Like Lawrence many years before him, when it comes down to publishing T E Morris favours initials over names. And just as Lawrence forged his reputation from his activities and associations with the Middle East, Morris has also gained wider acclaim in foreign lands. For him, he is bigger in the Ukraine and Russia than he is in his native land. Despite a prolific recorded output which now dates back five years, first with the band Her Name Is Calla and more recently as an artist in his own right, he continues to struggle for any wider recognition in this country. Having now spent more than an hour in his company, it is very difficult to comprehend why this should still be the case.
The sudden and unexpected demise of the intended support act Buffalo Skinners the day beforehand had irrevocably changed the complexion and structure of this evening. It quickly became a solo performance in every sense of the word, Tom Morris presenting himself in the bar of the Pocklington Arts Centre in front of just 13 people amongst whose number were his closest friends and six year old daughter. It moved the word intimacy into another dimension and for those of us who were fortunate enough to be there we should be eternally grateful.
Accompanying himself on guitar, Morris opened with The Hanging Man, one of three songs he was to perform from his EP of the same name. Like many of his songs, it mines a lyrical seam of love, loss, regret and self-recrimination. “I broke up in the atmosphere”; the refrain resonates, his voice replete with a combustible energy that perhaps only vulnerability and inner strength can bring.
Recorded at his Pocklington home late last year, The Hanging Man is Morris’s sixth and penultimate EP; the previous five, similarly limited hand-packaged copies, having all long since sold out. Alongside the subsequent EP After The War Ends, it heralds the arrival of his second solo album, And You Were The Hunter four songs from which are previewed tonight. The first of these is ‘The Long Distance Runner’. Like its title it is indefatigable, its inherent power ebbs and flows to the cadence of Morris’s emotions as he struggles to make sense of the position in which he finds himself and the guilt that he feels, his voice tracing the remarkable arc of Jeff Buckley’s lost highway.

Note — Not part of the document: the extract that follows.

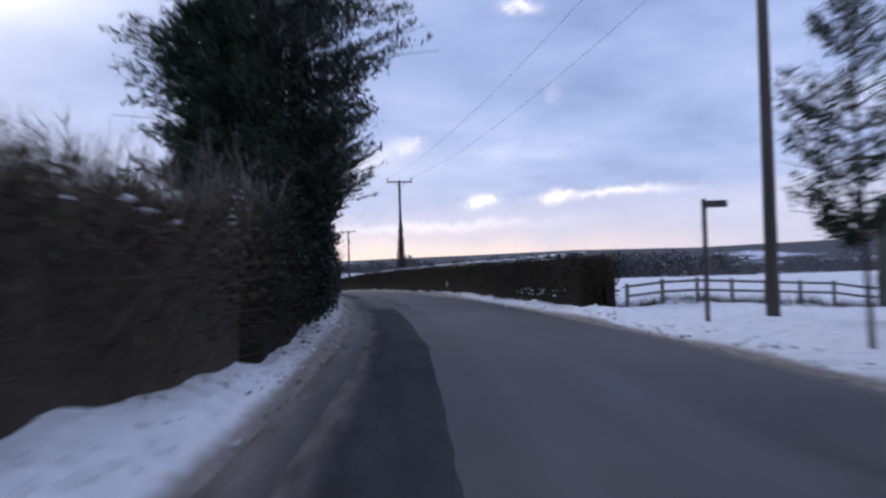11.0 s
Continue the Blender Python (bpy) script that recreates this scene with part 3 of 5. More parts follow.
def hedge(seed, label, y0, y1, u0, u1, top, twigs=260, shoots=0, shoot_len=(0.8, 1.8), snow=0.5, leaves=120, wild=0.12, lean=0.0, twig_len=(0.16, 0.5), crust=0.0, bend=None, shoot_y=None, shoot_u=None, dim=False, evergreen_leaf=False, snow_reach=0.10, snow_mid=0.5, pale=False, group="hedges along the road"):
    """A roadside hedge between y0 and y1 and between the distances u0 and u1 from the lane.
    top: height over the tarmac, as a number or a function of y. Twigs, leaves and shoots are numbers a metre."""
    rng = np.random.RandomState(seed)
    high = top if callable(top) else (lambda y: top + 0 * y)
    length = y1 - y0
    mid = (u0 + u1) / 2
    root = thing("hedge", place((y0 + y1) / 2, mid), label, "hedge", group)
    shift = -np.array(root.matrix_basis.translation)
    half = (u1 - u0) / 2
    sway = bend or (lambda y: 0 * y)

    def hull(y, a, grow=0.0):
        """A point of the clipped outline: a from 0 (foot, road side of u1) over the top to 1 (foot at u0)."""
        ends = np.clip(np.minimum(y - y0, y1 - y) / (0.5 + half * 0.4), 0.0005, 1) ** 0.4
        ang = np.pi * a
        cx = np.sign(np.cos(ang)) * np.abs(np.cos(ang)) ** 0.45
        cz = np.abs(np.sin(ang)) ** 0.40
        rag = wild * (bumps(y * 1.0 + 17 * seed, a * 6 + 3, 0.9) + 0.6 * bumps(y + 9 * seed, a * 9, 0.35))
        rag = rag * (0.15 + 0.85 * cz)
        u = mid + sway(y) + cx * (half + rag + grow) * (0.02 + 0.98 * ends) + lean * cz
        x, z = lane(y)
        foot = np.minimum(ground_height(y, u), ground_height(y, mid + sway(y))) - z - 0.12
        h = foot + (high(y) + 1.6 * rag + grow - foot) * cz * (0.45 + 0.55 * ends)
        return np.stack([x + u, y, z + h], -1)

    ys = np.arange(y0, y1 + 0.3, 0.3)
    ya, aa = np.meshgrid(ys, np.linspace(0, 1, 15), indexing="ij")
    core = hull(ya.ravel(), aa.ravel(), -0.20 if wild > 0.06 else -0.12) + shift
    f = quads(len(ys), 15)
    # dark sheet inside the twigs, coloured as the hedge's inner shade
    me = raw_mesh("shade_core", core, f, M_CORE_DARK if dim else M_CORE, True)
    part("shade_core", me, None, root, "dark sheet standing for the shaded inside of the hedge")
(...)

‘Haven’ and ‘I Was The Last One’, also taken from the forthcoming album, follow. The former sees Morris reproduce the sexual release and electric frenzy of the studio version as his voice spirals into its upper register, whilst the latter does eventually offer some guarded optimism for future happiness. But to reflect Tom Morris as just another bedroom miserabilist, another tortured singer-songwriter, would be wholly inaccurate. In between the undoubted vicissitudes of his life and songs of personal failing, he presents as a noble, charming man imbued with remarkable self-awareness and humour, his tales of being asked to perform first dances and dirges at funerals in Russia being a quite perfect illustration of this.
On ‘I Love You Satellite’, and for the only time tonight, he shifts to the holy trinity of Macbook, Logic and keys. The result is ethereal, the shimmering beauty of the melody somehow managing to mask the song’s deep yearning and sorrow. In the title song from his most recent EP, replicated on the new album, Morris conveys his repugnance and moral sense in equal measure, conveying these mixed emotions in a voice that vacillates between Thom Yorke and a much younger Roy Harper. An ensuing cover of Kate Bush’s ‘Running Up That Hill’ is a quite perfect sequitur.
In time-honoured music hall tradition and following on from what has already been the most beguiling of performances, T E Morris saves his very best for last. After ‘I Could Have Been A Fire’, the only song tonight taken from his debut solo album We Were Animals, comes one that despite his having written it more than ten years ago has not yet been released. ‘Your Life In Pictures’, prescient and poignant, could have gone on forever but it finally brought him back to where we were, thirteen very fortunate people sat in the bar of the Pocklington Arts Centre.
And You Were The Hunter is released on 27th May 2013 via Function Records.